**To be done**
Leave out any picture and return the remaining listing below exactly as given.

**Recorded information**
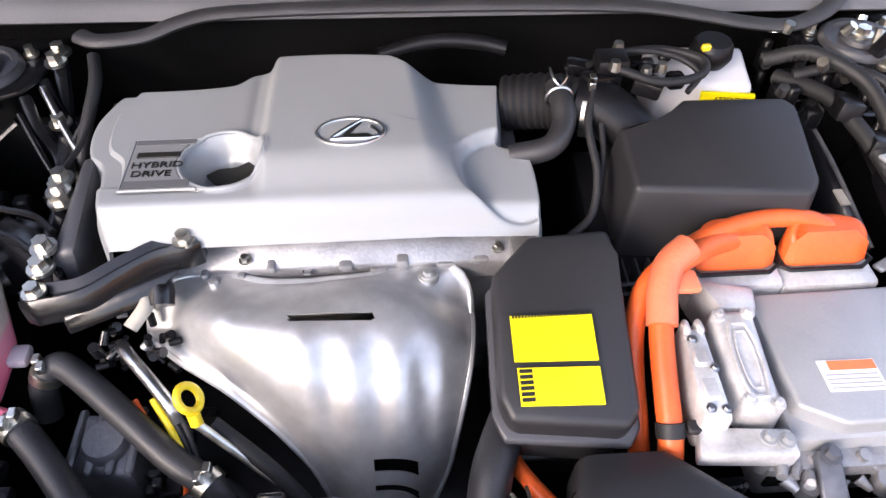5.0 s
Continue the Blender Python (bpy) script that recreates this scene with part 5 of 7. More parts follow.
# fuse box and small ducts on the wing side
bm = B()
hull(bm, [(-0.712, 0.642, 0.74), (-0.590, 0.642, 0.74), (-0.572, 0.69, 0.74), (-0.575, 0.795, 0.74), (-0.705, 0.795, 0.74)],
     [(-0.690, 0.668, 0.884), (-0.602, 0.668, 0.884), (-0.582, 0.705, 0.886), (-0.588, 0.782, 0.894), (-0.690, 0.782, 0.894)], 0.006, 3)
fb = cp("fuse_box", bm, material("smooth_black_plastic", (0.010, 0.010, 0.011), 0.33, vary=0.25, scale=8, bump=0.1, grain=500, spec=0.4), "dark grey fuse box with a sloped lid")
bm = B()
hull(bm, [(-0.716, 0.634, 0.800), (-0.586, 0.634, 0.800), (-0.566, 0.69, 0.803), (-0.568, 0.80, 0.812), (-0.712, 0.80, 0.812)], [(-0.716, 0.634, 0.812), (-0.586, 0.634, 0.812), (-0.566, 0.69, 0.815), (-0.568, 0.80, 0.824), (-0.712, 0.80, 0.824)], 0.003, 1)
cp("lid_rim", bm, DARK_PLASTIC, "", fb)
for x in (-0.695, -0.655, -0.615):
    bm = B()
    box(bm, x, x + 0.014, 0.630, 0.640, 0.785, 0.815, 0.002, 1)
    cp("lid_catch", bm, DARK_PLASTIC, "", fb)

# coolant tank
def tank_material():
    m = material("coolant_tank", (0.86, 0.72, 0.70), 0.38, vary=0.05, scale=10, bump=0.1, grain=60)
    n, k = m.node_tree.nodes, m.node_tree.links
    b = n["Principled BSDF"]
    co, sep = n.new("ShaderNodeTexCoord"), n.new("ShaderNodeSeparateXYZ")
    k.new(co.outputs["Object"], sep.inputs[0])
    ramp = n.new("ShaderNodeValToRGB")
    e = ramp.color_ramp.elements
    e[0].position, e[0].color = 0.25, (0.66, 0.135, 0.22, 1)
    e[1].position, e[1].color = 0.85, (0.50, 0.48, 0.42, 1)
    c = ramp.color_ramp.elements.new(0.46)
    c.color = (0.66, 0.25, 0.31, 1)
    c = ramp.color_ramp.elements.new(0.52)
    c.color = (0.53, 0.45, 0.405, 1)
    rng = n.new("ShaderNodeMapRange")
    rng.inputs[1].default_value, rng.inputs[2].default_value = 0.74, 0.89
    k.new(sep.outputs[2], rng.inputs[0])
    k.new(rng.outputs[0], ramp.inputs[0])
    k.new(ramp.outputs[0], b.inputs["Base Color"])
    b.inputs["Subsurface Weight"].default_value = 0.35
    b.inputs["Subsurface Radius"].default_value = (0.014, 0.010, 0.009)
    return m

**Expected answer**
5.0 s
Continue the Blender Python (bpy) script that recreates this scene with part 5 of 7. More parts follow.
# fuse box and small ducts on the wing side
bm = B()
hull(bm, [(-0.712, 0.642, 0.74), (-0.590, 0.642, 0.74), (-0.572, 0.69, 0.74), (-0.575, 0.795, 0.74), (-0.705, 0.795, 0.74)],
     [(-0.690, 0.668, 0.884), (-0.602, 0.668, 0.884), (-0.582, 0.705, 0.886), (-0.588, 0.782, 0.894), (-0.690, 0.782, 0.894)], 0.006, 3)
fb = cp("fuse_box", bm, material("smooth_black_plastic", (0.010, 0.010, 0.011), 0.33, vary=0.25, scale=8, bump=0.1, grain=500, spec=0.4), "dark grey fuse box with a sloped lid")
bm = B()
hull(bm, [(-0.716, 0.634, 0.800), (-0.586, 0.634, 0.800), (-0.566, 0.69, 0.803), (-0.568, 0.80, 0.812), (-0.712, 0.80, 0.812)], [(-0.716, 0.634, 0.812), (-0.586, 0.634, 0.812), (-0.566, 0.69, 0.815), (-0.568, 0.80, 0.824), (-0.712, 0.80, 0.824)], 0.003, 1)
cp("lid_rim", bm, DARK_PLASTIC, "", fb)
for x in (-0.695, -0.655, -0.615):
    bm = B()
    box(bm, x, x + 0.014, 0.630, 0.640, 0.785, 0.815, 0.002, 1)
    cp("lid_catch", bm, DARK_PLASTIC, "", fb)

# coolant tank
def tank_material():
    m = material("coolant_tank", (0.86, 0.72, 0.70), 0.38, vary=0.05, scale=10, bump=0.1, grain=60)
    n, k = m.node_tree.nodes, m.node_tree.links
    b = n["Principled BSDF"]
    co, sep = n.new("ShaderNodeTexCoord"), n.new("ShaderNodeSeparateXYZ")
    k.new(co.outputs["Object"], sep.inputs[0])
    ramp = n.new("ShaderNodeValToRGB")
    e = ramp.color_ramp.elements
    e[0].position, e[0].color = 0.25, (0.66, 0.135, 0.22, 1)
    e[1].position, e[1].color = 0.85, (0.50, 0.48, 0.42, 1)
    c = ramp.color_ramp.elements.new(0.46)
    c.color = (0.66, 0.25, 0.31, 1)
    c = ramp.color_ramp.elements.new(0.52)
    c.color = (0.53, 0.45, 0.405, 1)
    rng = n.new("ShaderNodeMapRange")
    rng.inputs[1].default_value, rng.inputs[2].default_value = 0.74, 0.89
    k.new(sep.outputs[2], rng.inputs[0])
    k.new(rng.outputs[0], ramp.inputs[0])
    k.new(ramp.outputs[0], b.inputs["Base Color"])
    b.inputs["Subsurface Weight"].default_value = 0.35
    b.inputs["Subsurface Radius"].default_value = (0.014, 0.010, 0.009)
    return m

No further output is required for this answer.